Solo il costituirsi ed il normalizzarsi in Ordine ha reso possibile l’assimilazione e lo sdoganamento di quella che è un’eredità non sempre fedelissima al suo magistero. Tutto ciò che è stato poi, anche certi atteggiamenti, anche certe manie che diventano formali, identitarie e riconoscibili, per così dire ideologiche, è altro ed è in buona misura maniera, cioè è quanto che separa, sempre e comunque, il maestro dalla sua scuola. Come accadrebbe tra Caravaggio e i caravaggieschi, tra Marino e marinismo, tra capostipite e seguaci, emuli, imitatori.

Della cosa ho finito col convincermi non solo per i tanti anni di frequentazione anche piacevole della “casa”, ma ancor di più per il prezzo che si è personalmente pagato, in definitiva, per avere idealizzato quella lezione primigenia ed aver preteso di ritrovarla appieno e vivente in quelli che ne portavano il nome.

Molti di loro, perbene e degnissimi, ma pure totalmente “altro” – ed è inevitabile – da ciò di cui si era ingenuamente invaghito il mio cuore.

Sarebbe semplice contrapporre quella povertà del padre con lo stato attuale dei suoi eredi; il valore economico differente delle cappe dei sai, delle vesti, dei sandali, degli addobbi, con tutto il tenore di vita, delle abitazioni di quello che resta il più ricco tra gli Ordini religiosi. E del resto pretenderne una povertà estrema, a tutti i costi, anche questo può risultare ideologico e farsesco. E in fin dei conti, neppure decisivo. Così come ancora semplicistico sarebbe dire che tutto ciò che oggi diciamo “francescano” ha spesso solo il suono della forma e dell’esteriore, come a dire “secondo lo stile francescano”, cioè rifacendogli il verso. Sono certo che Francesco mai ci avrebbe pensato. E mai condiviso.

Qualcuna di queste manie, anche un troppo sdolcinato “vogliamoci bene”, un buonismo per così dire premeditato, pax et bonum fino all’inflazione ed alla perdita di significato della originale forma di saluto, si è  toccata con mano; e non nego di aver iniziato a diffidarne ed a provarne in qualche modo fastidio.

Tanti dei nostri ragazzi, di quelli di oggi e di quelli di quando anche io lo ero, a questo atteggiarsi si sono adattati, riconoscendosi totalmente e solo in esso.
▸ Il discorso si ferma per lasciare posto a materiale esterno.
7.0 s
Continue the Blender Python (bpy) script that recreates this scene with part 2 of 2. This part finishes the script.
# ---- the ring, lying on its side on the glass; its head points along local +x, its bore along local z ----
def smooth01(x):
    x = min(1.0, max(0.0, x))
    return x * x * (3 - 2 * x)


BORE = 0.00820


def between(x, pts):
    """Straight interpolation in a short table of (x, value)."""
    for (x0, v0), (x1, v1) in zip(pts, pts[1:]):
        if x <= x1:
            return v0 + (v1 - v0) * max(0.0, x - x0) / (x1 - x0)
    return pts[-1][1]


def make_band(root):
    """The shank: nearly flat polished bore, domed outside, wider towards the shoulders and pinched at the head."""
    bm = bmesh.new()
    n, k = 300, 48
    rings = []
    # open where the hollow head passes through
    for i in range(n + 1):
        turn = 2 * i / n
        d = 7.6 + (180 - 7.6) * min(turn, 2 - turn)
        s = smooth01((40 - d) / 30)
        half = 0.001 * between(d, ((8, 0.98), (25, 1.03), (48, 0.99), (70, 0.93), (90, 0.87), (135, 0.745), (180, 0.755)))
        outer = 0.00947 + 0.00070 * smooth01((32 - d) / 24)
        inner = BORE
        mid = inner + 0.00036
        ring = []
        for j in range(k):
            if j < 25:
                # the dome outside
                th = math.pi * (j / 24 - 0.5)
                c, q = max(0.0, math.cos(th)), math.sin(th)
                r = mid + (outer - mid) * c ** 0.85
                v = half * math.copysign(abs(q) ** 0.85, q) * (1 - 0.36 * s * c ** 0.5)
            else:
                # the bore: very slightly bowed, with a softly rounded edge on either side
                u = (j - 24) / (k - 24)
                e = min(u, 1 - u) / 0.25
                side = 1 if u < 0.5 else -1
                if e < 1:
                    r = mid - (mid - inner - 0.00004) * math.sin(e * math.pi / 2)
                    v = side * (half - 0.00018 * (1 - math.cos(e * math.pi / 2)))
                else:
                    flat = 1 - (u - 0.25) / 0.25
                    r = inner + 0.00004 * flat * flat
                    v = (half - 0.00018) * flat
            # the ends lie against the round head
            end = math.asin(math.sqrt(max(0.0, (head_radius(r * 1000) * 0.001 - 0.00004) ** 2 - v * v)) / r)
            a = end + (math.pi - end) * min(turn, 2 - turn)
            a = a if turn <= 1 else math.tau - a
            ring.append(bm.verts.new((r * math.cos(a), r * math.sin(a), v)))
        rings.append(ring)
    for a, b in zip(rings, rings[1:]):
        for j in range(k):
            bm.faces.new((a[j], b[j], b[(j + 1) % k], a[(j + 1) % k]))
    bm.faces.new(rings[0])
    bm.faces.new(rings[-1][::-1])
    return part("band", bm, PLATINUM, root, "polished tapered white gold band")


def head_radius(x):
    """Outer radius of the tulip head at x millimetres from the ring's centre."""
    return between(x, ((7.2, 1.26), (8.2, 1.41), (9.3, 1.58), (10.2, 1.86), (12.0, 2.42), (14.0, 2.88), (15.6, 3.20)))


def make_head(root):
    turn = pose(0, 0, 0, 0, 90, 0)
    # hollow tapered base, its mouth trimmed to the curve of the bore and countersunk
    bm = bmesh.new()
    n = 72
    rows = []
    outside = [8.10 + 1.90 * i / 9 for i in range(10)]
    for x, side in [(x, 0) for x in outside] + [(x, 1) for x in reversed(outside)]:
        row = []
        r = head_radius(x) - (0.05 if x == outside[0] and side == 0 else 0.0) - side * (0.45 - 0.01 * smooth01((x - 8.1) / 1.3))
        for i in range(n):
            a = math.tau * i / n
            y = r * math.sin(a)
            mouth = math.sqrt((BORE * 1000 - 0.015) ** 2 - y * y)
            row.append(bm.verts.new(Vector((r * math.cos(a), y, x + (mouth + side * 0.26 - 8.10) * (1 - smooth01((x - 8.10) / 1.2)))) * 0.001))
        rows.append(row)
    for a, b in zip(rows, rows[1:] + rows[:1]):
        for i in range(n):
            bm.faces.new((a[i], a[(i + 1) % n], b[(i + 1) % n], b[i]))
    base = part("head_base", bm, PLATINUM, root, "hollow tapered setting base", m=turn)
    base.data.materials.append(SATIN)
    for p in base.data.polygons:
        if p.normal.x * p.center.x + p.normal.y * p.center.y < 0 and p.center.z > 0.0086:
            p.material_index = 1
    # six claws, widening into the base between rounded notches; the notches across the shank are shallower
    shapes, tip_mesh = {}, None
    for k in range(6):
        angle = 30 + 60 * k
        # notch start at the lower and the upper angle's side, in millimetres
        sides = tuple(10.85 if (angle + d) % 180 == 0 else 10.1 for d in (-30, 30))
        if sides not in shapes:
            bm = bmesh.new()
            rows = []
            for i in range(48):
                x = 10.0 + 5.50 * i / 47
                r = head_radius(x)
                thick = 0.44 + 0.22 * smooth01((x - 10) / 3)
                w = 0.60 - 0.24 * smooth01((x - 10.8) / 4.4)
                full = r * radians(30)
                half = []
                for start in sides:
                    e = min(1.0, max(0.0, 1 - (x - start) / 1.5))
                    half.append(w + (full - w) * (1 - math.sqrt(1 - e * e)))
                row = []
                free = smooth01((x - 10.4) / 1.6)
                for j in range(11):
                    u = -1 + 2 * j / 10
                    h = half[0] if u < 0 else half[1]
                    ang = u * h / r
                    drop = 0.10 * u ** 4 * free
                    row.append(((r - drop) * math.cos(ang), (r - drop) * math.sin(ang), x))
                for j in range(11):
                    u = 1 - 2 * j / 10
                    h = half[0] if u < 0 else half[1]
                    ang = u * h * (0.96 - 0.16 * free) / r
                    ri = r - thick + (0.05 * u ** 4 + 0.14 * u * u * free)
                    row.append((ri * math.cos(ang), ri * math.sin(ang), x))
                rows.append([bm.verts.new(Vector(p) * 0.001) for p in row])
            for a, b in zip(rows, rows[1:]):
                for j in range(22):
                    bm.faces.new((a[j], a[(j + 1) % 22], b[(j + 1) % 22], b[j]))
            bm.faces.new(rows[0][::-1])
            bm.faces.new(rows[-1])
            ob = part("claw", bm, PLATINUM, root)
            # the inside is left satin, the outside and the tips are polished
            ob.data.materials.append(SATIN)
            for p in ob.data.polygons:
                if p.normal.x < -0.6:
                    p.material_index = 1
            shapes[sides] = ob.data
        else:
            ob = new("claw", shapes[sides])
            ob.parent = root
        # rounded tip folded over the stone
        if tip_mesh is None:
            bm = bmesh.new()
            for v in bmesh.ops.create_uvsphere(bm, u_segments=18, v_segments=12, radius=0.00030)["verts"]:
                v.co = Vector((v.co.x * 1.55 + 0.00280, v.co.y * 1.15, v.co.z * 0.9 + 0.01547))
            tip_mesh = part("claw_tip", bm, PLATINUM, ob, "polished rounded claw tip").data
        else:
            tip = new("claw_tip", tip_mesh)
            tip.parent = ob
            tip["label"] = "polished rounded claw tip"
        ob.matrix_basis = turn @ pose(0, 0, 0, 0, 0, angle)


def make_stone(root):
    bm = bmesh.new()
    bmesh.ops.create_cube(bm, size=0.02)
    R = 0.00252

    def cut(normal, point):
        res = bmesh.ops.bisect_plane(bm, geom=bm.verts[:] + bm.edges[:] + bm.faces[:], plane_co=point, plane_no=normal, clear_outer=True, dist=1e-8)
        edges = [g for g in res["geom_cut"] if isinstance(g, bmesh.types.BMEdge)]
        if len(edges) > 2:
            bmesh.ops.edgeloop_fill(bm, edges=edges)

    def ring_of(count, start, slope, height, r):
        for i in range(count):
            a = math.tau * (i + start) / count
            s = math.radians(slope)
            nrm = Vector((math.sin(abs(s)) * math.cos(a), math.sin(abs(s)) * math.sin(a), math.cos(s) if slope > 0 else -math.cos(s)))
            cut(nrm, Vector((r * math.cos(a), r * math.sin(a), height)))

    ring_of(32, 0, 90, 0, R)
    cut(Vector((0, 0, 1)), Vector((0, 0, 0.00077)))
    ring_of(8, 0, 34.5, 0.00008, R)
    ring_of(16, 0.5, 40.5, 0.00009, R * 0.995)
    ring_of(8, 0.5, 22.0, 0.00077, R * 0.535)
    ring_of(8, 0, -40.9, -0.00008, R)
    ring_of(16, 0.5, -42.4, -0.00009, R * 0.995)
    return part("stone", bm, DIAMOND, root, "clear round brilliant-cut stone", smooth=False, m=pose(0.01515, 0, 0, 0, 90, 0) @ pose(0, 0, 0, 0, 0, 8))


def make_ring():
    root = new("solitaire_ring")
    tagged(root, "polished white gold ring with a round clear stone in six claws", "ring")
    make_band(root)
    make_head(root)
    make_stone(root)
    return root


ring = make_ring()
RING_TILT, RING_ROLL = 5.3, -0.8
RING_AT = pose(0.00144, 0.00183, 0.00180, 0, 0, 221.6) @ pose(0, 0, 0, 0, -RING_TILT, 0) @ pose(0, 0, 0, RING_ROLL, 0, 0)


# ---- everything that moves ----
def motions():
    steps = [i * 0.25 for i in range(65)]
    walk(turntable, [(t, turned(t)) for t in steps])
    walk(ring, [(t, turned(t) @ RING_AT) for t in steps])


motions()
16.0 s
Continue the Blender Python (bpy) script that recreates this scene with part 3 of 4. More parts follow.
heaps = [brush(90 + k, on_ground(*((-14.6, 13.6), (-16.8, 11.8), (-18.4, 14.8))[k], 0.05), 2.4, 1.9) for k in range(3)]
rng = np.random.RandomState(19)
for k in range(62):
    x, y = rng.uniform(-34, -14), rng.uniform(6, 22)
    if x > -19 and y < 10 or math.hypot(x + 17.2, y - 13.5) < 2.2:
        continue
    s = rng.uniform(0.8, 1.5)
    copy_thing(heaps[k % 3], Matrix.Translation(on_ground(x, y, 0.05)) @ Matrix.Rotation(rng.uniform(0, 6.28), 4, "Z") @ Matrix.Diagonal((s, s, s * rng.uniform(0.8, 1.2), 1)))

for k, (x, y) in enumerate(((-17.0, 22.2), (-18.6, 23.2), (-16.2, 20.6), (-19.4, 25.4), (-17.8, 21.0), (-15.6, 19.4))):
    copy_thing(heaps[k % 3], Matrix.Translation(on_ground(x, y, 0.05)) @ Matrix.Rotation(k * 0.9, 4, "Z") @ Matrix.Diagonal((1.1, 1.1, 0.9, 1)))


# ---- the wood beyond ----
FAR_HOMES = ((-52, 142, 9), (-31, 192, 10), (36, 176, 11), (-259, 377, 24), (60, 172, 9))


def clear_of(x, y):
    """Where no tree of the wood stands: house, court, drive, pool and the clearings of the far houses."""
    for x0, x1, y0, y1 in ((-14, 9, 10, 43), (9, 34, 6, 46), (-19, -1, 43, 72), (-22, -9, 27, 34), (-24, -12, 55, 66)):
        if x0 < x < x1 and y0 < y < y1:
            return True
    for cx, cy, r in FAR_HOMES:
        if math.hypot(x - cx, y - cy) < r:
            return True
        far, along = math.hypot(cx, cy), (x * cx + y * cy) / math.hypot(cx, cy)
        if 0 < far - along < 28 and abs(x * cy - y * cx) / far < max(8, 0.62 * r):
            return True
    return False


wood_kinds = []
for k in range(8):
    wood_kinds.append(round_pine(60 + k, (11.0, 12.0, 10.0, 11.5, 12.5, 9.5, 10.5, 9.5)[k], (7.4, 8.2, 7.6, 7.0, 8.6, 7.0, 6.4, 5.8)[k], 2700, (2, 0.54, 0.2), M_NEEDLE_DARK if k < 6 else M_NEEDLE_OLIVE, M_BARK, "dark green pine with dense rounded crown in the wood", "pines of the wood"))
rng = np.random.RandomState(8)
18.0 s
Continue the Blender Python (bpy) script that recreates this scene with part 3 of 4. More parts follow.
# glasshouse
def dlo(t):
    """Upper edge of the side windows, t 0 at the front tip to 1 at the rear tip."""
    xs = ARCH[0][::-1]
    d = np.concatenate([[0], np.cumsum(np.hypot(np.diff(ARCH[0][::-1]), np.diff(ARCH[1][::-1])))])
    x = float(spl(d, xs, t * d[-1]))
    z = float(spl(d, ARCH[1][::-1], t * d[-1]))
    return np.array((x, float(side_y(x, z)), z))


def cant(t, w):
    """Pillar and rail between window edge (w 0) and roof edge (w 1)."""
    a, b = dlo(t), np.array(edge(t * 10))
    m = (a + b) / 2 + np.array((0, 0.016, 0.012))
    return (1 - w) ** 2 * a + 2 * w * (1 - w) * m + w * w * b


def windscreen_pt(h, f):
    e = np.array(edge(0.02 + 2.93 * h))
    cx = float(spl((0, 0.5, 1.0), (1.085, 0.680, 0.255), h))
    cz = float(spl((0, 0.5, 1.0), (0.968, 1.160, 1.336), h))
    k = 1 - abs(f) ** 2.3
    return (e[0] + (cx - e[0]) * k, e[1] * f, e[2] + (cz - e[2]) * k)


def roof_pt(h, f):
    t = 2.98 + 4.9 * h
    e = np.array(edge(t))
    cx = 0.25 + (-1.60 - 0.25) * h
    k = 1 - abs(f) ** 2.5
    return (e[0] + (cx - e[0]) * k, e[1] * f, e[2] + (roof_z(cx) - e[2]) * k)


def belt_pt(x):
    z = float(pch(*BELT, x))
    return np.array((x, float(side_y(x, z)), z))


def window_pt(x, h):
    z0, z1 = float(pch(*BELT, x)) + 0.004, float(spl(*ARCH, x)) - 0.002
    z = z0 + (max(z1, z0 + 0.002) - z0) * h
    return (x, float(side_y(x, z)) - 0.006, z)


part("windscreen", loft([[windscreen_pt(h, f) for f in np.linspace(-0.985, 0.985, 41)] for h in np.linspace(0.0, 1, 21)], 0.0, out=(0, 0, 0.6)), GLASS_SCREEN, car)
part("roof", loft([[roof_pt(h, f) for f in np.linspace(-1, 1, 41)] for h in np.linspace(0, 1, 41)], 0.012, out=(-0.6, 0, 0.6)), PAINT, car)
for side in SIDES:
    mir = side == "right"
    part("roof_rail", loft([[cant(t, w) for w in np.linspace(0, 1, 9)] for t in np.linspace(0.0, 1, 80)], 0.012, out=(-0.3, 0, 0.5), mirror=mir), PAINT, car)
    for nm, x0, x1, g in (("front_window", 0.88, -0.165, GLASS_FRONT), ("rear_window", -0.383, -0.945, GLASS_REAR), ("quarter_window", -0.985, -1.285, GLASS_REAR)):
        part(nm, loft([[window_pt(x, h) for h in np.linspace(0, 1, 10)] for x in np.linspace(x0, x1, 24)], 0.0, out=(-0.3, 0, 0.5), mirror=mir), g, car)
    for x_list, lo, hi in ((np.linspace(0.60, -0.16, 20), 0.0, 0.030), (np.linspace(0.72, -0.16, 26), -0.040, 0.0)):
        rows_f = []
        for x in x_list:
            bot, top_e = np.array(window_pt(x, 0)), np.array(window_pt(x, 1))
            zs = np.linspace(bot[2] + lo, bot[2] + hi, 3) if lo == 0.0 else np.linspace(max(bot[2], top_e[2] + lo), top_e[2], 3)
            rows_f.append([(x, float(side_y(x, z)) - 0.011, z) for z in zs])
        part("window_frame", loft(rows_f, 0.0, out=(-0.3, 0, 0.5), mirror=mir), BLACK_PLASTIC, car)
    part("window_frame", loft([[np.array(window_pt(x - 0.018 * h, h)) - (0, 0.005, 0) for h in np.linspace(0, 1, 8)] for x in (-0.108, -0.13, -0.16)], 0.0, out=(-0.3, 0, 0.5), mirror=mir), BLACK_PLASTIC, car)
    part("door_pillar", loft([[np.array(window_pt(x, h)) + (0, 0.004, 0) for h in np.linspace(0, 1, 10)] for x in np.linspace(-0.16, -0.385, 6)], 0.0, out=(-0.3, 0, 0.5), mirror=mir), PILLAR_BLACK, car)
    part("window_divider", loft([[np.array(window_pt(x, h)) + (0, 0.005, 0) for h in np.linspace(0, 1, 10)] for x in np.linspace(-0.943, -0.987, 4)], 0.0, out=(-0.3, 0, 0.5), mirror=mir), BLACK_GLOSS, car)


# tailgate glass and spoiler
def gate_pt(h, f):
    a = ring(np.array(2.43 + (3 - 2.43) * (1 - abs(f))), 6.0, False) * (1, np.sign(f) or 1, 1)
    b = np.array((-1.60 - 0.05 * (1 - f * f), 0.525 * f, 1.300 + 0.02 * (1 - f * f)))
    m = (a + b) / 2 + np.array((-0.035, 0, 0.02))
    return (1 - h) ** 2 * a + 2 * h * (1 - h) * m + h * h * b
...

Ne ho veduto simboli, merchandising, gadget, persino vestiario come i sandali soprattutto, adottati in parrocchie, in raduni, in situazioni di condivisione.

Ne ho visto affermarne il valore come segno di identità. Al punto da considerare spregevole chi si presentasse in altro modo (gli altri, vittime della moda, della società dei consumi e così via). Questa cosa si configura anche nelle forme evidenti di chiusura e settarismo. E si chiama conformismo. Che Francesco non era. E così anche troppa pubblicistica, devozionale o vocazionale che presenta – ne ho contezza - questi limiti fino all’estenuazione. Quel che con gli anni ho imparato è, oltre al superamento di qualsiasi idealizzazione, la più semplice delle regole: che i modelli servono per essere rielaborati e superati. Non per ripetersi “al modo di”, ma essere sempre l’espressione autentica di sé stessi. Cosa di cui Francesco probabilmente ai suoi tempi non poteva essere consapevole, ma che fu nei fatti: un extraterrestre a cui mai sarebbe venuto in mente di inventarsi uno schema unico ed impersonale per essere felici e motivo di speranza per altri, di felicità.